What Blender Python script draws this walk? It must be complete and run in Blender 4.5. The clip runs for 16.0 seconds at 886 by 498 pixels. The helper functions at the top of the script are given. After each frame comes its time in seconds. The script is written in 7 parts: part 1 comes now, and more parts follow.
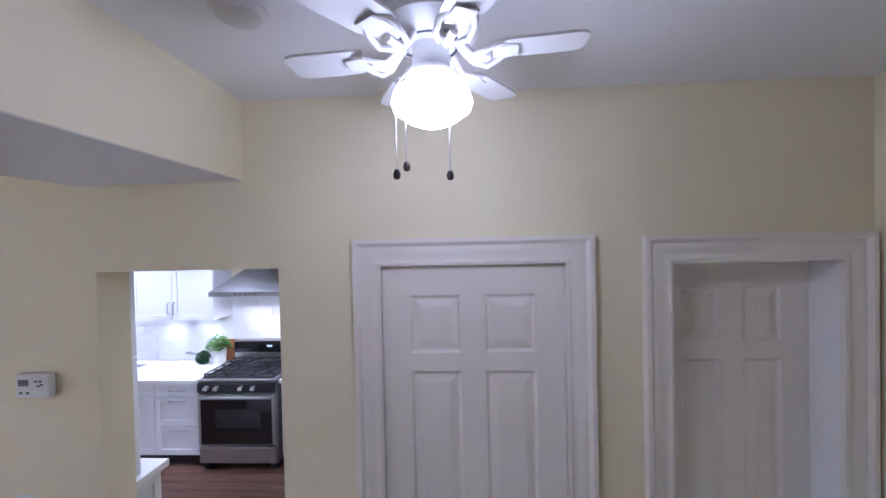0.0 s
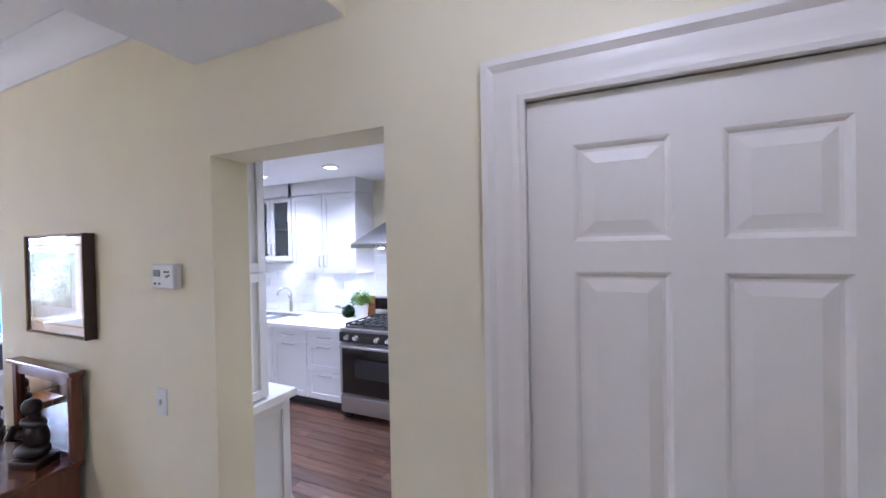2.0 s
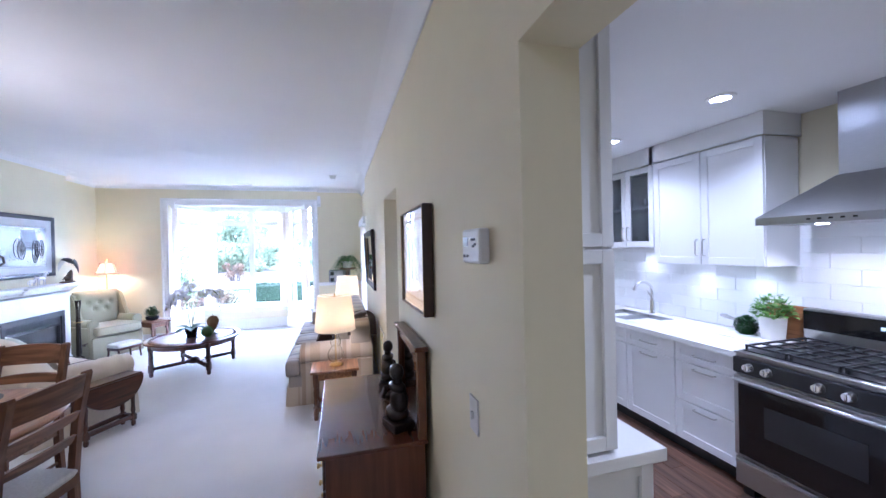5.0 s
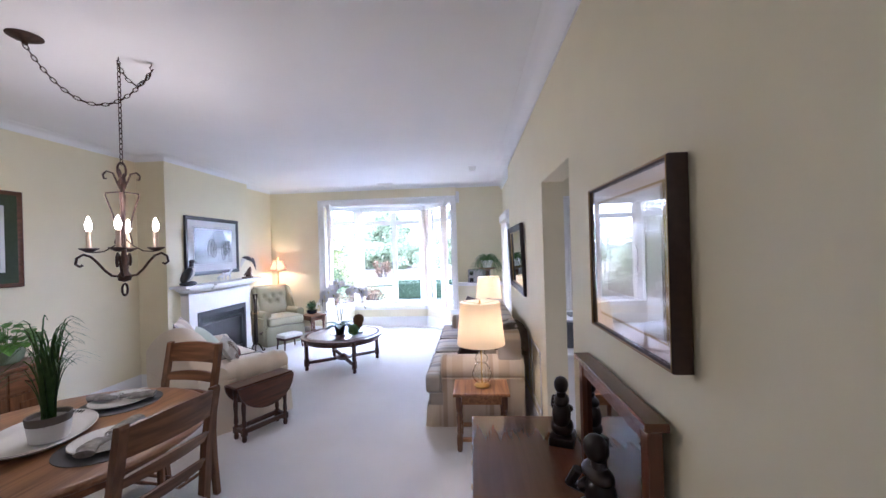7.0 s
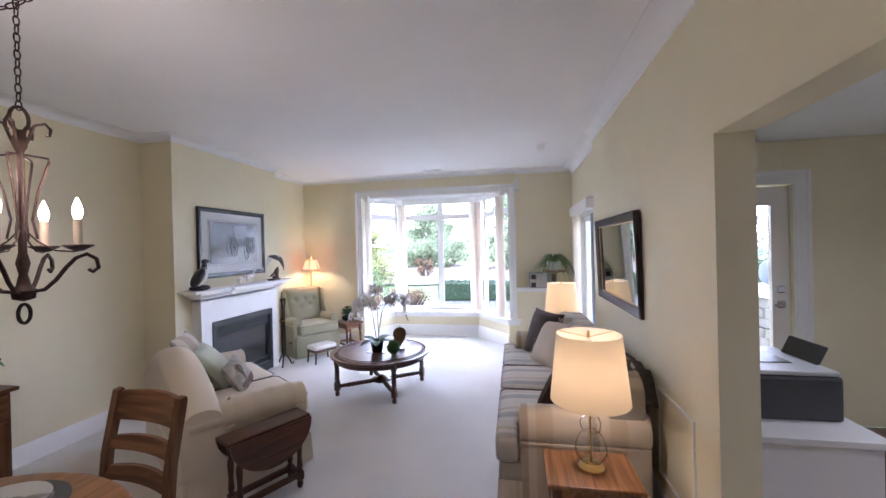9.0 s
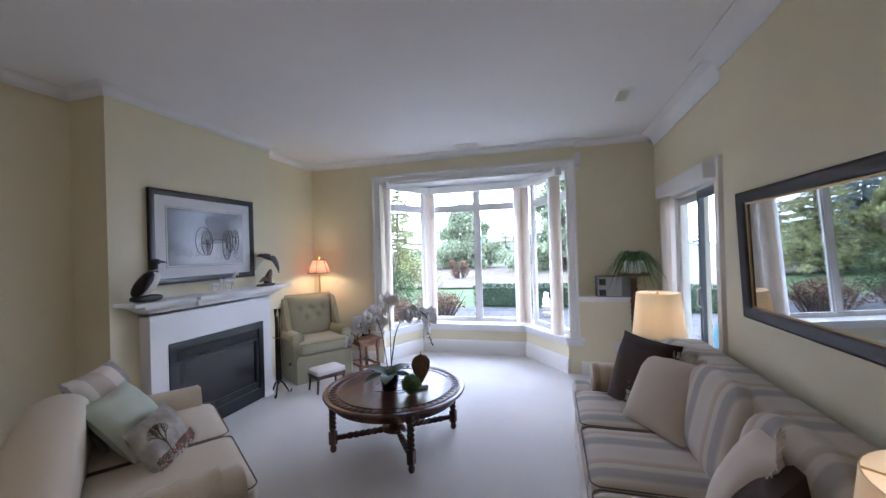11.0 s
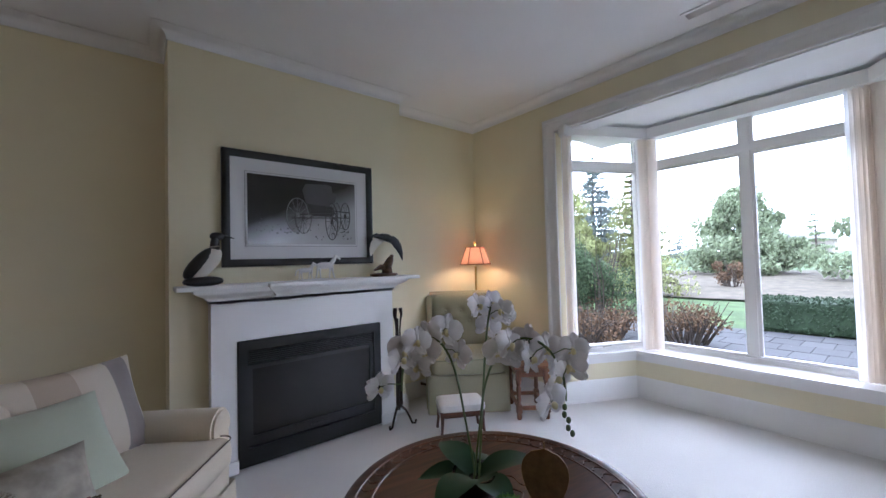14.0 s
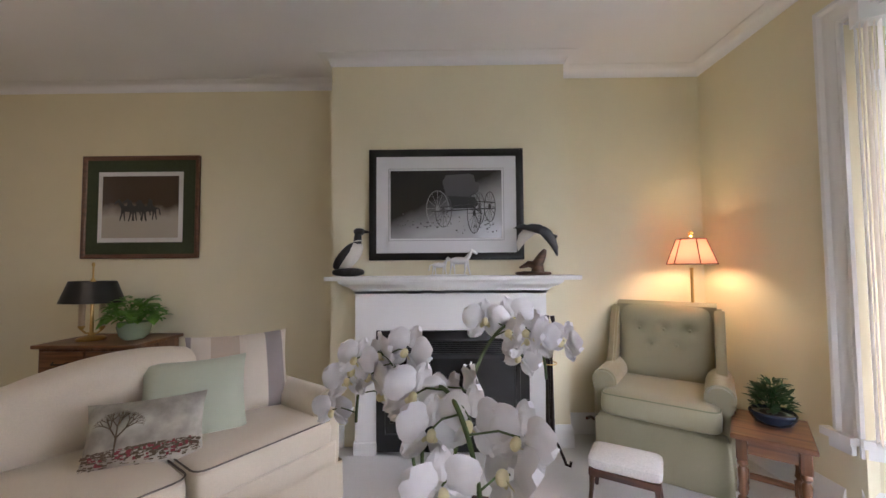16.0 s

——

Restate the whole listing above exactly, please, omitting every image.

What Blender Python script draws this walk? It must be complete and run in Blender 4.5. The clip runs for 16.0 seconds at 886 by 498 pixels. The helper functions at the top of the script are given. After each frame comes its time in seconds. The script is written in 7 parts: part 1 comes now, and more parts follow.
0.0 s
2.0 s
5.0 s
7.0 s
9.0 s
11.0 s
14.0 s
16.0 s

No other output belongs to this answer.